■ Exercise details
Report how many lines in the listing below include the word "follow". Write nothing besides the number.

--- START Excerpted records ---

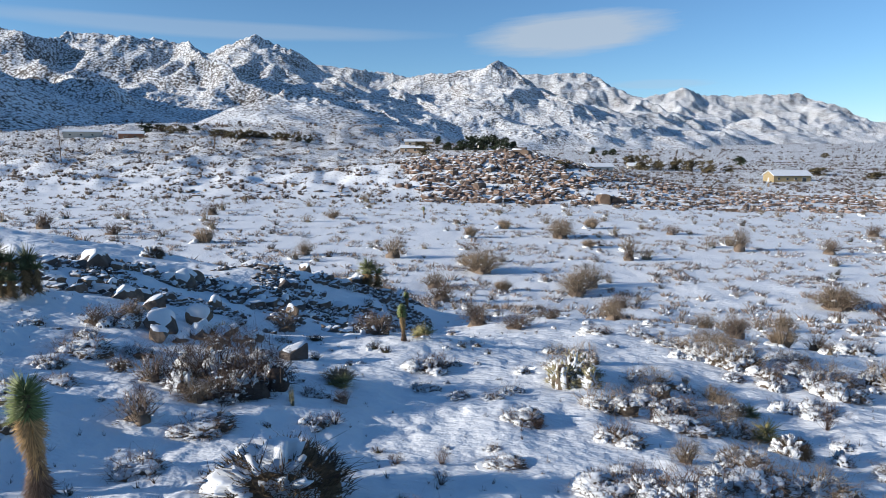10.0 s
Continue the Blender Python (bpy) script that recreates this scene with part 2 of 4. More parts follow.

--- END Excerpted records ---
--- START Excerpted records ---

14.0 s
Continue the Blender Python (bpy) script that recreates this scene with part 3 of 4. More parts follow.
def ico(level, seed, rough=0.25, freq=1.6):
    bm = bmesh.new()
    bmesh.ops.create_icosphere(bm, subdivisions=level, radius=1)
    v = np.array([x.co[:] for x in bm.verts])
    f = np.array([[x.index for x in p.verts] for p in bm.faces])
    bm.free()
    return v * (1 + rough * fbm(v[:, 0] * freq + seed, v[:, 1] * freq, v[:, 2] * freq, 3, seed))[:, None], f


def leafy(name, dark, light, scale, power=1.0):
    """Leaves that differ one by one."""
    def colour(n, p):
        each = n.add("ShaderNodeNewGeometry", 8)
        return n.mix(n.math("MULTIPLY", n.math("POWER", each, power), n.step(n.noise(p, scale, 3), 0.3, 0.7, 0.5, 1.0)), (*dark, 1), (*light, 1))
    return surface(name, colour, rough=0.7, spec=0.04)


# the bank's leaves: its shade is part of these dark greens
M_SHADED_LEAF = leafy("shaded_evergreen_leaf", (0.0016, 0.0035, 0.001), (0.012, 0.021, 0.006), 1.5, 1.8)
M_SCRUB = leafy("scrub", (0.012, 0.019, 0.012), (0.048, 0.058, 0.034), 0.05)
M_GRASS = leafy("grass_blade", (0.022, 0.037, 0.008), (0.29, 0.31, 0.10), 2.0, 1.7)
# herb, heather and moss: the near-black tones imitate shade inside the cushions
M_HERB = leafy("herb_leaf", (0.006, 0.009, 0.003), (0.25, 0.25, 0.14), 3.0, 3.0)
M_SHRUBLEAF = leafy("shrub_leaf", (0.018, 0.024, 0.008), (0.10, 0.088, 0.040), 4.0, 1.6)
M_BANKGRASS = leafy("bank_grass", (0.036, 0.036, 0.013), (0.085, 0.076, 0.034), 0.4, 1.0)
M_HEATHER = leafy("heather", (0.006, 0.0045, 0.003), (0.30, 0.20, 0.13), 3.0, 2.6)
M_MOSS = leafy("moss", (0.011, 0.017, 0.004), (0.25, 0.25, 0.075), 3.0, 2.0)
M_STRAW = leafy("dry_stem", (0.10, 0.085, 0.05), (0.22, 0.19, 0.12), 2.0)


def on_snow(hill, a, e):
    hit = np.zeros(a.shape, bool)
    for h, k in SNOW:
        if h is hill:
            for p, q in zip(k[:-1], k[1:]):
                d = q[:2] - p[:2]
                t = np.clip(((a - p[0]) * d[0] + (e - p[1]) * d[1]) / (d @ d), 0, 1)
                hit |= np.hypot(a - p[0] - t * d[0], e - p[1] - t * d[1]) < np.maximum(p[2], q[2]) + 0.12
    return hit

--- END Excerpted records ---

■ Exercise solution
2